Nursing moms will be allowed to bring their children to Tokyo Olympics

The decision comes after several athletes complained about the restrictions.

Several athletes have complained about the initial restrictions, which banned them from bringing their families along. On Wednesday, the Tokyo 2020 Organizing Committee issued a statement that the restrictions have now been eased to allow nursing mothers to bring their children with them to the Games.

"It is inspiring that so many athletes with young children are able to continue competing at the highest levels, including at the Olympic and Paralympic Games, and we are committed to doing everything possible to enable them to perform at the Tokyo 2020 Games," the committee said in a statement obtained by "ABC News." "After careful consideration of the unique situation facing athletes with nursing children, we are pleased to confirm that, when necessary, nursing children will be able to accompany athletes to Japan."

The committee stated that the residential zone of the Olympic and Paralympic Village is restricted to athletes and team officials only so nursing children "must stay in private accommodation approved by Tokyo 2020, e.g. hotels."

"It is great to see so many mothers compete at the highest level, including at the Olympic Games," the International Olympic Committee said in a statement. "We are very pleased to hear that the Tokyo 2020 Organising Committee has found a special solution regarding the entry to Japan for mothers who are breastfeeding and their young children."

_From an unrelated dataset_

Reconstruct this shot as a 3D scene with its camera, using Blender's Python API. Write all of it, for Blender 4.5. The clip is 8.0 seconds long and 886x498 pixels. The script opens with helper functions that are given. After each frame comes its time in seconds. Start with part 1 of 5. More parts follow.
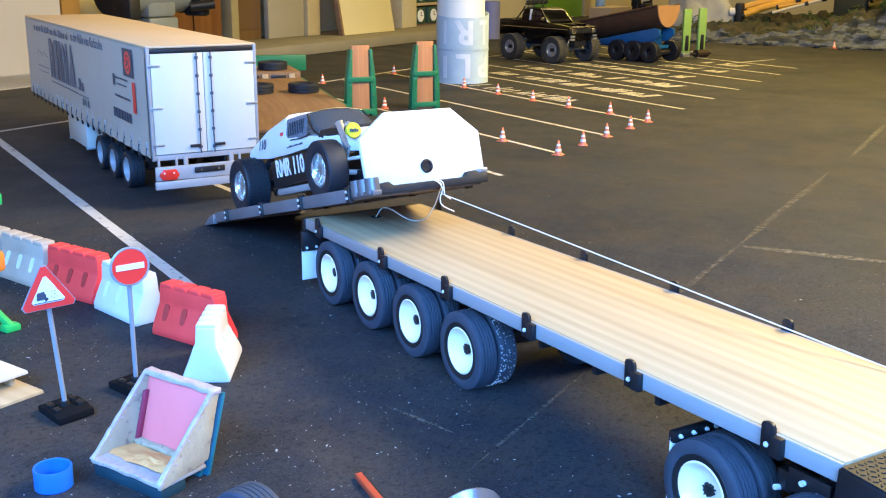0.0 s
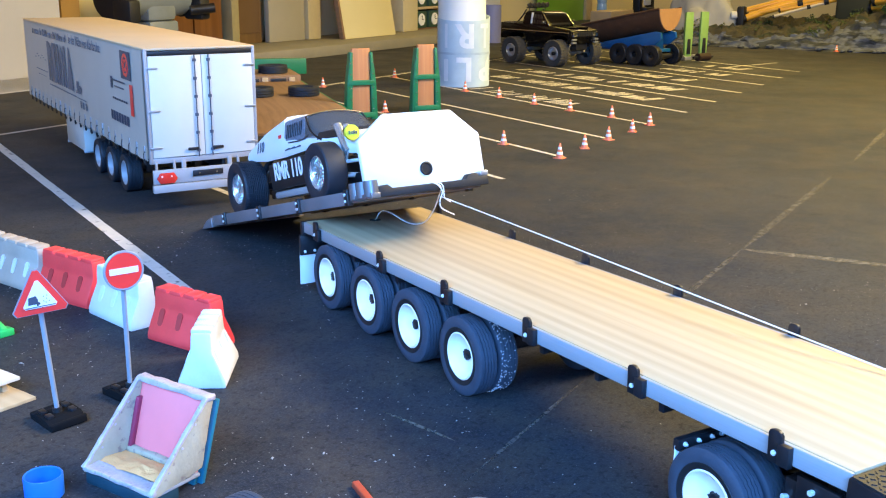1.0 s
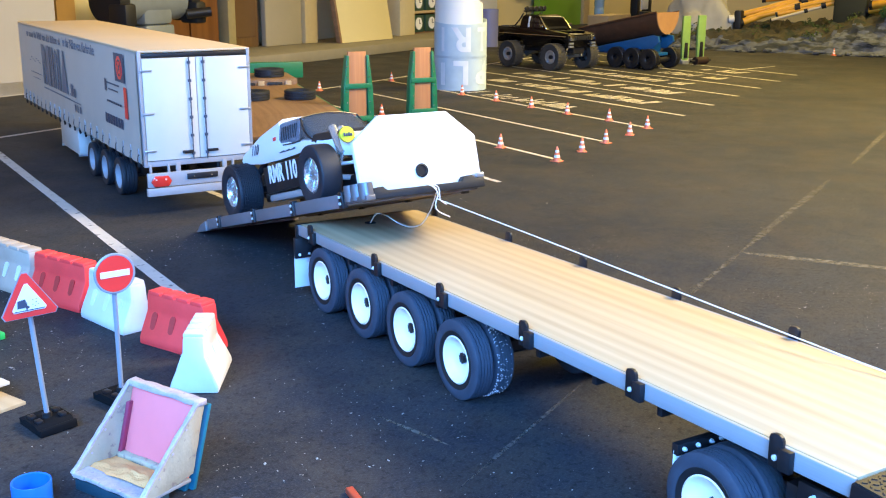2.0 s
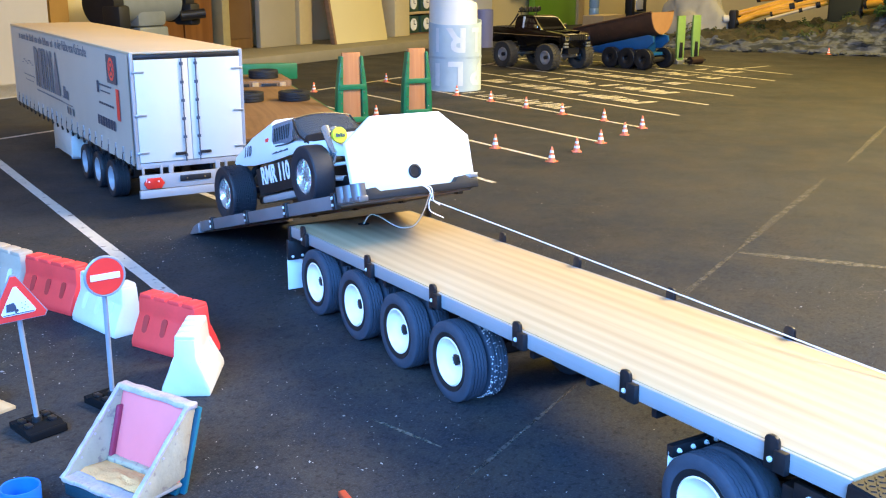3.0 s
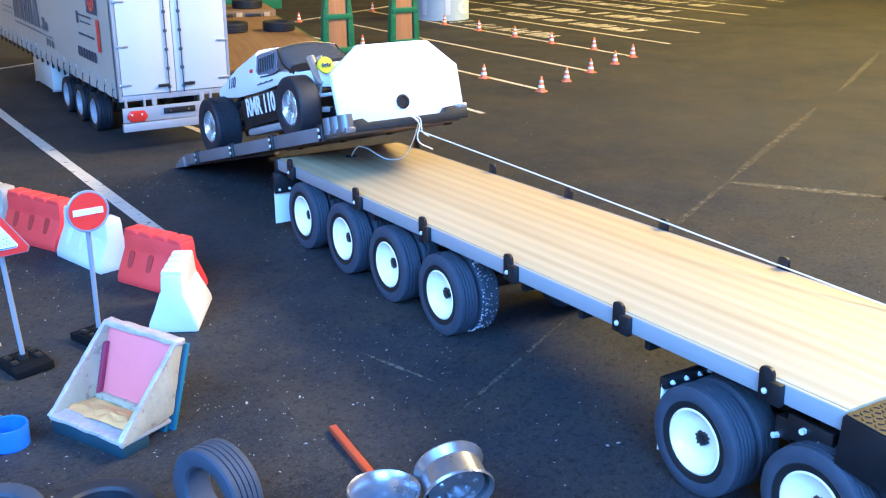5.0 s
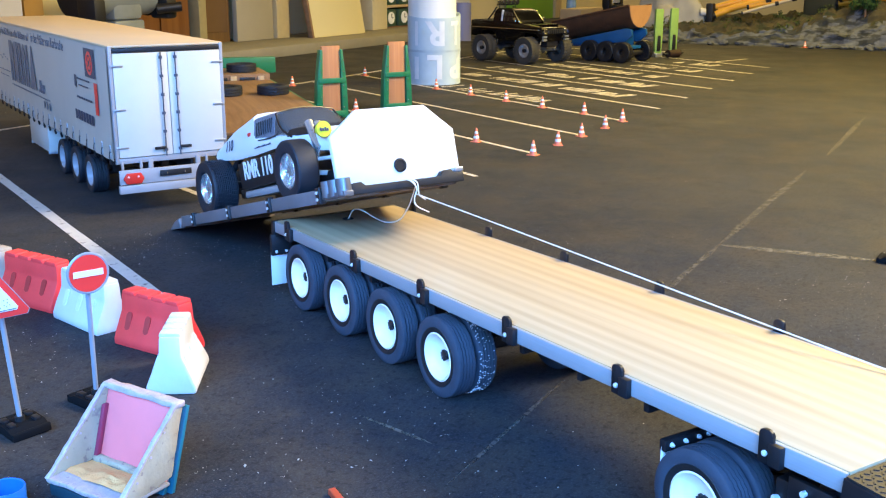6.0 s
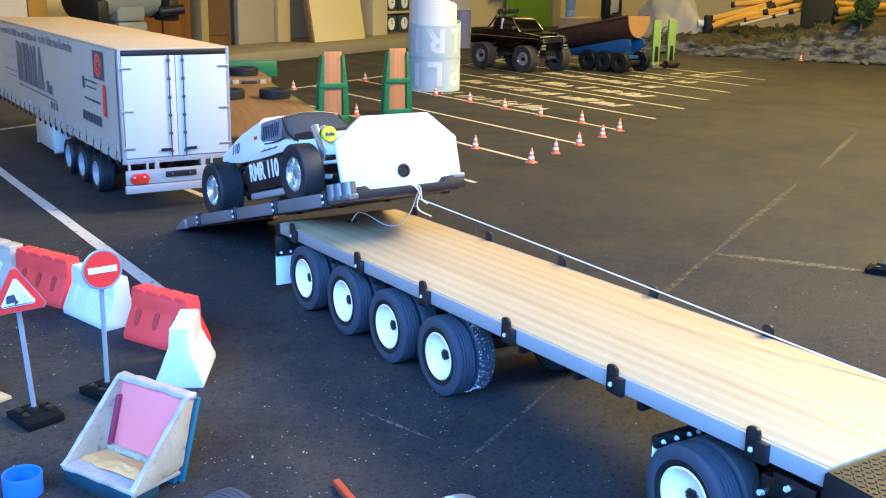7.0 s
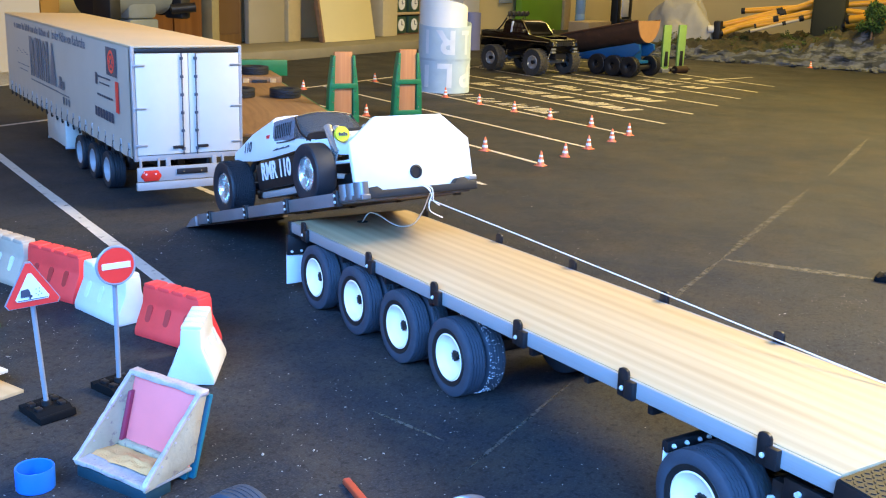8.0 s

The wording of the policy, however, is now drawing criticism, with Morgan's teammate Megan Rapinoe also showing support for Olympic parents.

Earlier this year, officials announced their decision to bar all foreign spectators from attending the games, which includes any of the visiting athletes' families. Officials also recently stated that all venues would be at 50% capacity, with a maximum of 10,000 people, to adhere to the Japanese government's limits on public events.

Prior to the rule update, athletes were saying they felt forced to decide between being an Olympic athlete and a mom.

Marathon runner Aliphine Tuliamuk posted a photo Monday on Instagram saying she "feels torn" and has "cried a lot" thinking about not being able to bring her 5-month-old daughter, Zoe, with her to the Olympics.

Tuliamuk qualified by placing first at the Women's 2020 U.S. Olympic Marathon Trials back in February 2020 and has been training since giving birth to be ready for the event.

"I have been working my butt off since having my daughter, I want to produce the best result possible, my long runs & workouts are coming together nicely, body is holding together well," she wrote.

In her post, Tuliamuk stressed the difficulty in being apart from her daughter for even half a day, let alone the 10 days she'll be away at the Olympics.

"I know that I will be leaving her for only 10 days, and she will be just fine, and that so many other moms have done the same, but I can’t even imagine being away from her for half a day," she said.

"Motherhood is a beautiful thing, I love being Zoe’s mom more than life itself, I have never felt such immense, immeasurable love for someone before," Tuliamuk continued. "Motherhood is also scary, I go down this rabbit hole sometimes, sometimes I think, what if something horrible happens and I never come home, like what if I never make it back from Tokyo? I am sure all moms understand this exact feeling. Motherhood has made me so vulnerable, I feel like my heart is hanging outside of my body."

The 2021 Tokyo Olympics will begin July 23 and end Aug. 8.